== THE DATA ==

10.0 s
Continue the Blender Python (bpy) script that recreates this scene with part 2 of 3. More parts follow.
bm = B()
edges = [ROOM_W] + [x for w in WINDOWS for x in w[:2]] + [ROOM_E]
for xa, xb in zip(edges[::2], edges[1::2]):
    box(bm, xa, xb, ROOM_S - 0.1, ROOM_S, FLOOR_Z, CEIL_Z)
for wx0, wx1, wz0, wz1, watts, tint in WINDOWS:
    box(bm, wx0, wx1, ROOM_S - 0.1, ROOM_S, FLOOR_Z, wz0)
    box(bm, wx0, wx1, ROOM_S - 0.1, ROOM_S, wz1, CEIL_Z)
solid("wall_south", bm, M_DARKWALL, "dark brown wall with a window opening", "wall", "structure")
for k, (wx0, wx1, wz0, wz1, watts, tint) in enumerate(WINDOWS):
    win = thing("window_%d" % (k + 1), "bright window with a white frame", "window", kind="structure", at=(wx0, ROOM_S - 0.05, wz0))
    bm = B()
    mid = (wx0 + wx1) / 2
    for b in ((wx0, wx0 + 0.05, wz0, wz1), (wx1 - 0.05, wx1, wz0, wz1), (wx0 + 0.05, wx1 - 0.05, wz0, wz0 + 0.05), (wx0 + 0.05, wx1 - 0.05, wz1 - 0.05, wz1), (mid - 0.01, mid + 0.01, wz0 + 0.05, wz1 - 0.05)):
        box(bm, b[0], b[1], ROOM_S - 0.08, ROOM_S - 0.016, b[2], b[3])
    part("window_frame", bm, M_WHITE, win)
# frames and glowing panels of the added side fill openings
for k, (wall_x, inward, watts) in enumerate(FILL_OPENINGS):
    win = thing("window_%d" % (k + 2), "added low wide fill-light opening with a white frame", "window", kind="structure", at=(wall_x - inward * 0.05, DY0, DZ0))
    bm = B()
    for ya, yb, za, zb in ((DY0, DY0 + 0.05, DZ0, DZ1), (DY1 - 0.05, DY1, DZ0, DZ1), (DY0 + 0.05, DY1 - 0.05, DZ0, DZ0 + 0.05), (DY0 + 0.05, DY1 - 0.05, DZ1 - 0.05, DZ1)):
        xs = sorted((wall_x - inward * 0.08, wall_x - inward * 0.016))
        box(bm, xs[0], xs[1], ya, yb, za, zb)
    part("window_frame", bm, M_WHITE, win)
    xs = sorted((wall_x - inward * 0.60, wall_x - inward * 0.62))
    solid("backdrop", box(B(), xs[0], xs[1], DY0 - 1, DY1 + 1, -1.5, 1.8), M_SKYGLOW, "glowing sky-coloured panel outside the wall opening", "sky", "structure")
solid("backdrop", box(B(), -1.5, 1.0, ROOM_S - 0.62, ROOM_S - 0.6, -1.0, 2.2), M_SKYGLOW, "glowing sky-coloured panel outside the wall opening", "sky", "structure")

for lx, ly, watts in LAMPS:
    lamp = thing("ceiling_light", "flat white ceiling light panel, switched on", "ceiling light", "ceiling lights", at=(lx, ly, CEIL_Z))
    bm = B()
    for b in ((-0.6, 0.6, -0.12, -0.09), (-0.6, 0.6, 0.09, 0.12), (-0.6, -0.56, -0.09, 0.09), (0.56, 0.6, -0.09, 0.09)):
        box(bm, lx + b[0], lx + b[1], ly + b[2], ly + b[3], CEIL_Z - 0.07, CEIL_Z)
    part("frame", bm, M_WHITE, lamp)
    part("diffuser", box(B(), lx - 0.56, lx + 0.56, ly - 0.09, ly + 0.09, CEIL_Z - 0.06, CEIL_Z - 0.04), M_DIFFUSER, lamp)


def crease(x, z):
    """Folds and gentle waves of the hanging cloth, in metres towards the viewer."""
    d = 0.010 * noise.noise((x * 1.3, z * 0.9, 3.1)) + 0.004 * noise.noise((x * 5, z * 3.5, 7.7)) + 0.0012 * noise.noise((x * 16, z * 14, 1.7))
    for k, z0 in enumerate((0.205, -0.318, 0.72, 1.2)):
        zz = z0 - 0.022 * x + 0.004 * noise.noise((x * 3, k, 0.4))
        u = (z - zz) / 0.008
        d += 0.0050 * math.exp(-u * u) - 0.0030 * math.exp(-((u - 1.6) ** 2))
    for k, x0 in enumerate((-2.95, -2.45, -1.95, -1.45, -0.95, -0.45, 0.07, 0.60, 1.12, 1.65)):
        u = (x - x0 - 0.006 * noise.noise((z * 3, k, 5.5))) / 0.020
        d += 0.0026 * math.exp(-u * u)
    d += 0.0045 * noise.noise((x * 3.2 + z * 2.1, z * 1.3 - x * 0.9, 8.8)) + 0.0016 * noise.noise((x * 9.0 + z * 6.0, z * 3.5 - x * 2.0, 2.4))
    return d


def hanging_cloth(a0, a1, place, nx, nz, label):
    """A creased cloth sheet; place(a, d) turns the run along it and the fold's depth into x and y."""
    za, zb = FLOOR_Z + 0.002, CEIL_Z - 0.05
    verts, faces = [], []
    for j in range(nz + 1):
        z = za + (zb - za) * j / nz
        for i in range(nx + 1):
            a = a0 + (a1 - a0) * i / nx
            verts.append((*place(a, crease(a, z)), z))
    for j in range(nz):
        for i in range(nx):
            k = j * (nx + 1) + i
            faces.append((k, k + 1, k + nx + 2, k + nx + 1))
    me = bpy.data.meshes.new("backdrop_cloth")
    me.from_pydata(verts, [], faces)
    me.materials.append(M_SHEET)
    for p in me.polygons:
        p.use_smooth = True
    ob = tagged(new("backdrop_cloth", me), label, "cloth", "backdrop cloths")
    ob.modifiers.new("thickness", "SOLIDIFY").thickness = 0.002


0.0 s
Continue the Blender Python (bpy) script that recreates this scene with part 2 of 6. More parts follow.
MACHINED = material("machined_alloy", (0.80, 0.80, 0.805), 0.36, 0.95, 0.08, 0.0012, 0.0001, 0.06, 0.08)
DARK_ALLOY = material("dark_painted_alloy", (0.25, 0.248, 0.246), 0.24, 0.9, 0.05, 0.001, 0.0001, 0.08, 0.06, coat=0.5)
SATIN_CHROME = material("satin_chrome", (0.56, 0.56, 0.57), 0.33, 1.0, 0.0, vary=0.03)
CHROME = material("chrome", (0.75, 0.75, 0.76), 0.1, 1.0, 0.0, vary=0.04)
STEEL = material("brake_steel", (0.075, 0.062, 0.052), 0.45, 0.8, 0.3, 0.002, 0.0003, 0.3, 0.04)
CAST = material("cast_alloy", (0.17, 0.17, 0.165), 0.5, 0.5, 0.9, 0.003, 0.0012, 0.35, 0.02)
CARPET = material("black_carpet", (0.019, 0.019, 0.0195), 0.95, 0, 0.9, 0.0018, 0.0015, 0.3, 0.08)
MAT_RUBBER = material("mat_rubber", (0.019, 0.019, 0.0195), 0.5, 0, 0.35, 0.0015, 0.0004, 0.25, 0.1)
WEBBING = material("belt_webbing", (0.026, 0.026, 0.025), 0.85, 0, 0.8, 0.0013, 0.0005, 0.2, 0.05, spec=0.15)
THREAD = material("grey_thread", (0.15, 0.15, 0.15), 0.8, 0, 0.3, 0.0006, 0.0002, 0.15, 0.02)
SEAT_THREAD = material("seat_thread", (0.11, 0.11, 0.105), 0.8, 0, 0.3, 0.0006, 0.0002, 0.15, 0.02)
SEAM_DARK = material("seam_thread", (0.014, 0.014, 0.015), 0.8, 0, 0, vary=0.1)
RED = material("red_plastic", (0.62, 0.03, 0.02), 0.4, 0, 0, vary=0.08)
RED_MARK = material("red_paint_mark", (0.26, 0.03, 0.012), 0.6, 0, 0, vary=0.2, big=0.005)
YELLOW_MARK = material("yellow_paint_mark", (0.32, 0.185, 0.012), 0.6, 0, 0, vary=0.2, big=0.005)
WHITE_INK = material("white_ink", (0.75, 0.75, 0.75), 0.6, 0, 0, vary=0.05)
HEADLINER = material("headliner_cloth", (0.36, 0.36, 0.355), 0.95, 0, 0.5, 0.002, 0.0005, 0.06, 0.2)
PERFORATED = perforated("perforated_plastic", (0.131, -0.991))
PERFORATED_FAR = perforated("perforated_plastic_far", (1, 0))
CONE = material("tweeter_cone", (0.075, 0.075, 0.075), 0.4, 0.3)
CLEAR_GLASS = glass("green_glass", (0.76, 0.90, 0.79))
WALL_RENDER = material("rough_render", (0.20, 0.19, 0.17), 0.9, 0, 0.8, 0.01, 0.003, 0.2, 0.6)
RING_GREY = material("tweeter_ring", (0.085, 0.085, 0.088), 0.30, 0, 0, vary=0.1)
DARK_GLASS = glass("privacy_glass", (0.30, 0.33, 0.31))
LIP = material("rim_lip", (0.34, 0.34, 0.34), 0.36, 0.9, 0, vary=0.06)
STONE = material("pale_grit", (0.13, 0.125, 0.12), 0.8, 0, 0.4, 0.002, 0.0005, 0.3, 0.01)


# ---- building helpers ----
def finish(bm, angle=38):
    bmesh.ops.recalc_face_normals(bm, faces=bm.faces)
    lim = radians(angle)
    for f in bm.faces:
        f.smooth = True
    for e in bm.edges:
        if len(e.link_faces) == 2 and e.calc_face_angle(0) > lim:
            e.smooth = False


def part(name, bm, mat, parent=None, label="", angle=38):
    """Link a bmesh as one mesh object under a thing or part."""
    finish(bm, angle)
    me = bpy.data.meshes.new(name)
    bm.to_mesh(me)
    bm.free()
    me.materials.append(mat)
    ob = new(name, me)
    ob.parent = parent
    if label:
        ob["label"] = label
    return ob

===

### [STATED EXERCISE]
Show the lines from the data above that contain the string "follow".

### [REPLY]
Continue the Blender Python (bpy) script that recreates this scene with part 2 of 3. More parts follow.
Continue the Blender Python (bpy) script that recreates this scene with part 2 of 6. More parts follow.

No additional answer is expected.